··· Input

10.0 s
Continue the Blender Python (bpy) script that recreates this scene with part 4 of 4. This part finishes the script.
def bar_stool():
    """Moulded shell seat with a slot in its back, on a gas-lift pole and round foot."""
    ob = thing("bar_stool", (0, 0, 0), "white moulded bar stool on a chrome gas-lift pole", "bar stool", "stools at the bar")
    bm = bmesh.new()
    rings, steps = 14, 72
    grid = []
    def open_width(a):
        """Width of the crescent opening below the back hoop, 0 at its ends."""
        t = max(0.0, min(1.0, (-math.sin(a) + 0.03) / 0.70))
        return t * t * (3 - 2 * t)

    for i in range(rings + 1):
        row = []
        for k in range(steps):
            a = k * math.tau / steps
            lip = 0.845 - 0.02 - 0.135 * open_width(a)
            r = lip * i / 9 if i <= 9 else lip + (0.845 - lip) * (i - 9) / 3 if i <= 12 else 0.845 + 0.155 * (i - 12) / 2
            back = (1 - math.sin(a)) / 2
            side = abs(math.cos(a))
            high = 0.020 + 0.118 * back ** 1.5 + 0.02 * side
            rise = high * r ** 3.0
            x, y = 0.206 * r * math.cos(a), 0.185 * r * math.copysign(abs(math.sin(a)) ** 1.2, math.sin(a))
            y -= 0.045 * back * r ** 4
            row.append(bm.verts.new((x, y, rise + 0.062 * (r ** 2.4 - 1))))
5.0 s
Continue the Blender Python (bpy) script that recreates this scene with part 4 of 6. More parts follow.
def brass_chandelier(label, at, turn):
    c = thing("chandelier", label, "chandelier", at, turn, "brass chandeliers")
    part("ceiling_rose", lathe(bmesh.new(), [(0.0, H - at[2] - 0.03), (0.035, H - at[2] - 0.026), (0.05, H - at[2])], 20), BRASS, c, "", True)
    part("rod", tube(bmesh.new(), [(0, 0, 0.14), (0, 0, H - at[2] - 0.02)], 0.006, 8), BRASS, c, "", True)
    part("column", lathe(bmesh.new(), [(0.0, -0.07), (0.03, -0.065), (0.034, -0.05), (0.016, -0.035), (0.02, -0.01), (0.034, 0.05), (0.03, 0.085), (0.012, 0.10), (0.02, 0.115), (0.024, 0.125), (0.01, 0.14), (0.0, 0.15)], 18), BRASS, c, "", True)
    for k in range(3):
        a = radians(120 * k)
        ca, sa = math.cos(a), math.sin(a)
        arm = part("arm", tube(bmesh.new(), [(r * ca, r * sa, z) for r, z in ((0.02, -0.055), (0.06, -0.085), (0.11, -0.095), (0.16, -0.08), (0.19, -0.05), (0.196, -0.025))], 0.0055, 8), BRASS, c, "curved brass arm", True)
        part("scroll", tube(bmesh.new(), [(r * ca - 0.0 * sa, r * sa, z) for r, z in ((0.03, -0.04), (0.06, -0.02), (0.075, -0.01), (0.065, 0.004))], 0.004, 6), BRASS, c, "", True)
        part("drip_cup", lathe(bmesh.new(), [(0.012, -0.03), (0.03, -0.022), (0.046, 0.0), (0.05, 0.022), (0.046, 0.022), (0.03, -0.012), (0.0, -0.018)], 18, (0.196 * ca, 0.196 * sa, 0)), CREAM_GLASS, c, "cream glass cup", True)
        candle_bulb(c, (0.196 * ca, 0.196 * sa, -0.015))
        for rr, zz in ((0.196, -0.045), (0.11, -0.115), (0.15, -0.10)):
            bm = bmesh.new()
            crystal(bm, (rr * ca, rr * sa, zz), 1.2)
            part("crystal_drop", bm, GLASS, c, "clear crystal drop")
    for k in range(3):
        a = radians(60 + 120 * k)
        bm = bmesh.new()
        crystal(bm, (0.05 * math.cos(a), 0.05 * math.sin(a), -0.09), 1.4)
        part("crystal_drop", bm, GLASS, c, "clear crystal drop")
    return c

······

Search the records above for the string "recreates". Copy every line that contains it.

Continue the Blender Python (bpy) script that recreates this scene with part 4 of 4. This part finishes the script.
Continue the Blender Python (bpy) script that recreates this scene with part 4 of 6. More parts follow.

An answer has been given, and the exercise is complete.